## Task to carry out
Each line that holds the word "with" counts once; give the total for the records below and nothing else.

─── Data supplied ───

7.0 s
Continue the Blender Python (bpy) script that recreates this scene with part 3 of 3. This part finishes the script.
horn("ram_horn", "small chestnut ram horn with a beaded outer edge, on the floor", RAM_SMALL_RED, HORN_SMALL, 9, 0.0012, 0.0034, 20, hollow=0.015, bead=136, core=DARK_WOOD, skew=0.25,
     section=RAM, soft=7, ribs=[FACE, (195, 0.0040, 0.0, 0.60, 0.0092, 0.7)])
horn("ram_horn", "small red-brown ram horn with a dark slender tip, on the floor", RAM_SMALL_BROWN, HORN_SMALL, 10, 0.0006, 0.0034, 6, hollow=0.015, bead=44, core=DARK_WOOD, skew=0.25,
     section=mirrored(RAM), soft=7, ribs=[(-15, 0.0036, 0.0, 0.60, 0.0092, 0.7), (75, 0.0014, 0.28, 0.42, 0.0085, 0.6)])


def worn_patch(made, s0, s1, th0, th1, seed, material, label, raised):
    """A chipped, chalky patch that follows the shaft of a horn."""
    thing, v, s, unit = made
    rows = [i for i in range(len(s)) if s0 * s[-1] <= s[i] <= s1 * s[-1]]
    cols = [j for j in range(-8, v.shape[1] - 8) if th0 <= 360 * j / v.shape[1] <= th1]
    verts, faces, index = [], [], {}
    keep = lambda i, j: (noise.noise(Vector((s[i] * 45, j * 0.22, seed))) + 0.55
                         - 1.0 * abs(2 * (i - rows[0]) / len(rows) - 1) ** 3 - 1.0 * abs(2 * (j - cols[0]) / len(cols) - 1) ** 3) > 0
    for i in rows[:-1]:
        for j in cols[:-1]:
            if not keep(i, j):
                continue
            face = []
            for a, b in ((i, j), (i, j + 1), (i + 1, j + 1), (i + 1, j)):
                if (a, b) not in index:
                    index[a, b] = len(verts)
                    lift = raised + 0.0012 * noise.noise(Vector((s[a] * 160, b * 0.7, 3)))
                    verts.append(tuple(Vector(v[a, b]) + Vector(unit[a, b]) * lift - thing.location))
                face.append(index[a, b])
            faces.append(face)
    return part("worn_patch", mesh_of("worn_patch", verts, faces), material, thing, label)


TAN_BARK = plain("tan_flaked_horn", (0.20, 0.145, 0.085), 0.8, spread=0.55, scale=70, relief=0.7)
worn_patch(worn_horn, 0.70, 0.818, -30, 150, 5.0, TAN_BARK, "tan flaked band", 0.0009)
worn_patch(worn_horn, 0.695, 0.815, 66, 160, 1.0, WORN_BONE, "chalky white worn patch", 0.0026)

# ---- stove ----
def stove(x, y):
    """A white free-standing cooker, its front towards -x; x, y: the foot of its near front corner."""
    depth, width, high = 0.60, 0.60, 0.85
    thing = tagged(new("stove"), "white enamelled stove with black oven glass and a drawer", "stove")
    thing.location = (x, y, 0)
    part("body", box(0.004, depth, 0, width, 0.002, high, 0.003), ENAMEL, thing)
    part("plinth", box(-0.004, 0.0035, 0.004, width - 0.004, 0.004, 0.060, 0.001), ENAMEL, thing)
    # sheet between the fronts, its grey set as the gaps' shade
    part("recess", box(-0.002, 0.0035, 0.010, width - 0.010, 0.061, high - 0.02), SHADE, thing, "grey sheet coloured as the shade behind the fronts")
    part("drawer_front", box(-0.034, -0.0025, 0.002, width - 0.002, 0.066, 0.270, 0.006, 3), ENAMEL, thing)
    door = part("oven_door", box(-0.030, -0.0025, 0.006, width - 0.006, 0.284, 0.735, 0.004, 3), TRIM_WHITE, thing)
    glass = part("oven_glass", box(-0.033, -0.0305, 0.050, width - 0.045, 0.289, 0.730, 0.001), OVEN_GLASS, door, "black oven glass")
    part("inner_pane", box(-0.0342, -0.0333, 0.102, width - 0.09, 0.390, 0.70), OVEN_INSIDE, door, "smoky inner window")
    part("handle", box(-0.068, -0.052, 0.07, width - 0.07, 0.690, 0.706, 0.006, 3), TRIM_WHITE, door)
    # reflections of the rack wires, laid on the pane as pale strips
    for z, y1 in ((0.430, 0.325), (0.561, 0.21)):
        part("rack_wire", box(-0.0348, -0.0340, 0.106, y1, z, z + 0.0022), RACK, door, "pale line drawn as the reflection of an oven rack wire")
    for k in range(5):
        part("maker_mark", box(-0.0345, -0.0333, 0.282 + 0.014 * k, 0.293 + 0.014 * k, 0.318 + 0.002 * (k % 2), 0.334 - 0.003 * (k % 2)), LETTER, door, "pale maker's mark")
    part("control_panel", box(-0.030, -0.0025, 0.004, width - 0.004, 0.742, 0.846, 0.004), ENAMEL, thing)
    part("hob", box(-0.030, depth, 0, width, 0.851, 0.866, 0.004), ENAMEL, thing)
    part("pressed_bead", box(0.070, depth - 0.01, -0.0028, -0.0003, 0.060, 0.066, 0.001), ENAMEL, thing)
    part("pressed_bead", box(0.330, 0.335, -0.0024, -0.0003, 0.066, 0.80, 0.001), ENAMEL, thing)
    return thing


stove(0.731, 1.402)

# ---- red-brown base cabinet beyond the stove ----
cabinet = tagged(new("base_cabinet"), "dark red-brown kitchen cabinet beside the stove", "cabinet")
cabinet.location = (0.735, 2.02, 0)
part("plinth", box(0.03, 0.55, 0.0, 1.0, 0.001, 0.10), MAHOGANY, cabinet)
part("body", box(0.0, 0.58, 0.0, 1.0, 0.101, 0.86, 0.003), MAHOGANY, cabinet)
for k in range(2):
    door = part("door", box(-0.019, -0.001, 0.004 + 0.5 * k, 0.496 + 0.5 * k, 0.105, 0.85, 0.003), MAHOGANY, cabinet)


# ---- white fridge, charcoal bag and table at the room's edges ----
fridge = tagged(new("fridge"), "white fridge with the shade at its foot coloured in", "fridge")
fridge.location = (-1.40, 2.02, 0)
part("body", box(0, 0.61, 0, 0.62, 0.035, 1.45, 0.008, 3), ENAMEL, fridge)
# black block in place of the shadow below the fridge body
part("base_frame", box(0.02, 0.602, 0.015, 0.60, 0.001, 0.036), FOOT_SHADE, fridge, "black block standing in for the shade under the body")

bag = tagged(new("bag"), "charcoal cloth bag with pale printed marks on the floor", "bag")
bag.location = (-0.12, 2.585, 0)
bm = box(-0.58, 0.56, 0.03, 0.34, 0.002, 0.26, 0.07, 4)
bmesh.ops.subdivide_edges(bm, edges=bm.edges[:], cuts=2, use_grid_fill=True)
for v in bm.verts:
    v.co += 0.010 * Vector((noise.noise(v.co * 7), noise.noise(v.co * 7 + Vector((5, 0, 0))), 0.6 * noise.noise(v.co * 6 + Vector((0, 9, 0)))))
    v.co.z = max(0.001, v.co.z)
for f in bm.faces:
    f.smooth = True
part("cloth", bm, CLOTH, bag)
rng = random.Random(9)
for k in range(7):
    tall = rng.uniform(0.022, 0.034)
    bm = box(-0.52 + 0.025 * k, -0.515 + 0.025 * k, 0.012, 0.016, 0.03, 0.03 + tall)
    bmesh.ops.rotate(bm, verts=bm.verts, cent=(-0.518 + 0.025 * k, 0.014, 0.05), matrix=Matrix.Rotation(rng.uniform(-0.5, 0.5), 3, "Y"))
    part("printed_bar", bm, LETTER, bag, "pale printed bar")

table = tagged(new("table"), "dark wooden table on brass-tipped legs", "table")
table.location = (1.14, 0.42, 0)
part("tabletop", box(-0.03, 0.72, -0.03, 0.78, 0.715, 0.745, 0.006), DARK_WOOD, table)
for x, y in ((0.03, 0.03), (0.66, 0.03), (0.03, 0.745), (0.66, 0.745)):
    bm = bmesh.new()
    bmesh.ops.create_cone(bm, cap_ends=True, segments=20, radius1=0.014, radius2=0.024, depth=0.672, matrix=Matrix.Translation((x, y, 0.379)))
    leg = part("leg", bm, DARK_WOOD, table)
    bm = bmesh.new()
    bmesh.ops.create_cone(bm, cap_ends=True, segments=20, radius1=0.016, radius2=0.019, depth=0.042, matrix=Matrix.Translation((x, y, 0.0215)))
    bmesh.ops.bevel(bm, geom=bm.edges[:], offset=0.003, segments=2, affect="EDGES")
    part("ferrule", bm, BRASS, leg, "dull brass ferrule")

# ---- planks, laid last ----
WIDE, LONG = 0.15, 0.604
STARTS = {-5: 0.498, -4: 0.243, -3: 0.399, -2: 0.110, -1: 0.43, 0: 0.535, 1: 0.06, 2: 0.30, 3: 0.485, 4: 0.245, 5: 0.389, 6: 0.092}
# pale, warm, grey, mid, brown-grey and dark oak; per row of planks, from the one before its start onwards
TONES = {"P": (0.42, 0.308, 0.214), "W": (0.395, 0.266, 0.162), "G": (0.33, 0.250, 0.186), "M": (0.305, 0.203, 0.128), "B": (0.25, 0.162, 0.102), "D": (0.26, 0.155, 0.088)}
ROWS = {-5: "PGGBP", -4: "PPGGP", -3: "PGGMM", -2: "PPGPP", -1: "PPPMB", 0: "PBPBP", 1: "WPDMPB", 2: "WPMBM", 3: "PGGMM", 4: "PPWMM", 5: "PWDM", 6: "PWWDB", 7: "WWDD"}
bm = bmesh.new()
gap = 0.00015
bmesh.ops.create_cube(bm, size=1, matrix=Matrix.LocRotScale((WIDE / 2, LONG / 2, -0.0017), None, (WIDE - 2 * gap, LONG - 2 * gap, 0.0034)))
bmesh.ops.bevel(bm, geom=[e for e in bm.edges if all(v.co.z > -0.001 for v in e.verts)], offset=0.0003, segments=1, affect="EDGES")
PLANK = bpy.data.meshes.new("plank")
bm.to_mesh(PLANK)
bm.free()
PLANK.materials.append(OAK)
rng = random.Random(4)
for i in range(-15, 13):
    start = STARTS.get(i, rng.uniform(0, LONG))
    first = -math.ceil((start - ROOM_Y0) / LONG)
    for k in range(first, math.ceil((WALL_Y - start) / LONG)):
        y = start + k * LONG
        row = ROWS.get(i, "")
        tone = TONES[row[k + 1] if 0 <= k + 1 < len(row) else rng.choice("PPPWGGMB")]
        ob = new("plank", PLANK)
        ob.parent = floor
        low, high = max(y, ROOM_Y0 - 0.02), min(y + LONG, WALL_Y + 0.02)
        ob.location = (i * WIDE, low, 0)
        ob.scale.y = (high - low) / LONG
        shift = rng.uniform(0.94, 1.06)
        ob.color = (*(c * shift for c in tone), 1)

───
─── Data supplied ───

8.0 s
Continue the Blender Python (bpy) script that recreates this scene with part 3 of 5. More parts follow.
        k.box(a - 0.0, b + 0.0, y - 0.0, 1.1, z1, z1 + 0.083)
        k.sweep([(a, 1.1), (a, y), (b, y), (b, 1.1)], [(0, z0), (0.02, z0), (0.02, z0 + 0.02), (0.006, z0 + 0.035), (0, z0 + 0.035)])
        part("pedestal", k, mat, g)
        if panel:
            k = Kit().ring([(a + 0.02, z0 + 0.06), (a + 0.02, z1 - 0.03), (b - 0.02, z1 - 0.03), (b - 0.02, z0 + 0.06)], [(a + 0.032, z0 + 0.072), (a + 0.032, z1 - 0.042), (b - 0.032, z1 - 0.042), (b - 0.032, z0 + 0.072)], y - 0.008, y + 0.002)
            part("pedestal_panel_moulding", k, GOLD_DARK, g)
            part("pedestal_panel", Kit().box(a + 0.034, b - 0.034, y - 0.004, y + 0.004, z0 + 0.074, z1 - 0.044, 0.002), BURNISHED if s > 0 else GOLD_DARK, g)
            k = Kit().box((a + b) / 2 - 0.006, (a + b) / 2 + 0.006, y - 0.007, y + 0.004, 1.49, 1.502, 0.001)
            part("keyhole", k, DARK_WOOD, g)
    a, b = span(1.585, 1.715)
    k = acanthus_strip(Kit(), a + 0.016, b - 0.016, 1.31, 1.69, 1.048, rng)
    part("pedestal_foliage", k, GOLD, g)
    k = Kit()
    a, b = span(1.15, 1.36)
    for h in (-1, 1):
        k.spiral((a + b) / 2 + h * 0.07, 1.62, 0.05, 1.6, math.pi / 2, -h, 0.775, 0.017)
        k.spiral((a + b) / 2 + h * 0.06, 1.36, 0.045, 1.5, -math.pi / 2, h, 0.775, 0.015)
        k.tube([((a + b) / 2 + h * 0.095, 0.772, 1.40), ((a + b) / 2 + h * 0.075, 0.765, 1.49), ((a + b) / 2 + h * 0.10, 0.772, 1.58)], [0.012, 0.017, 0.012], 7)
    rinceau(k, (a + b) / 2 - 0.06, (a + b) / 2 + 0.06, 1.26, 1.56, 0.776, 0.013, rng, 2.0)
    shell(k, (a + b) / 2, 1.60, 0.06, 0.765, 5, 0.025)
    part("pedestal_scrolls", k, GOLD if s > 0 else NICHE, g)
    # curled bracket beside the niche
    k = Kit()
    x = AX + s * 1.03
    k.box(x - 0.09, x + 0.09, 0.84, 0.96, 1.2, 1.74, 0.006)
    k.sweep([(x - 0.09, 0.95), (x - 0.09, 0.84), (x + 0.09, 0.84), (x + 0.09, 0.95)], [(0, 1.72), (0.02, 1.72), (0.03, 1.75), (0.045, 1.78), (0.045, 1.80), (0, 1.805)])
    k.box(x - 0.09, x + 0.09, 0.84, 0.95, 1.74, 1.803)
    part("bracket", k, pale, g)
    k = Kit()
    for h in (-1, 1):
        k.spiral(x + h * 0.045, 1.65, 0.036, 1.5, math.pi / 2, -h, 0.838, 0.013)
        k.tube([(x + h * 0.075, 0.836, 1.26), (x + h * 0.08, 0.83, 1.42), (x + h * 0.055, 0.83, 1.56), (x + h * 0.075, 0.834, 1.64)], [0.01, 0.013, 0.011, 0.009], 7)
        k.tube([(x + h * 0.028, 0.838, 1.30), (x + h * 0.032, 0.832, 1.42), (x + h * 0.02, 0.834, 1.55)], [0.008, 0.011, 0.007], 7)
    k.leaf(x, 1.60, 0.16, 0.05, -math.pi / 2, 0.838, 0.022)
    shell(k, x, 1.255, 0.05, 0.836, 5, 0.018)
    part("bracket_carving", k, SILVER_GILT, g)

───

## Exercise output
7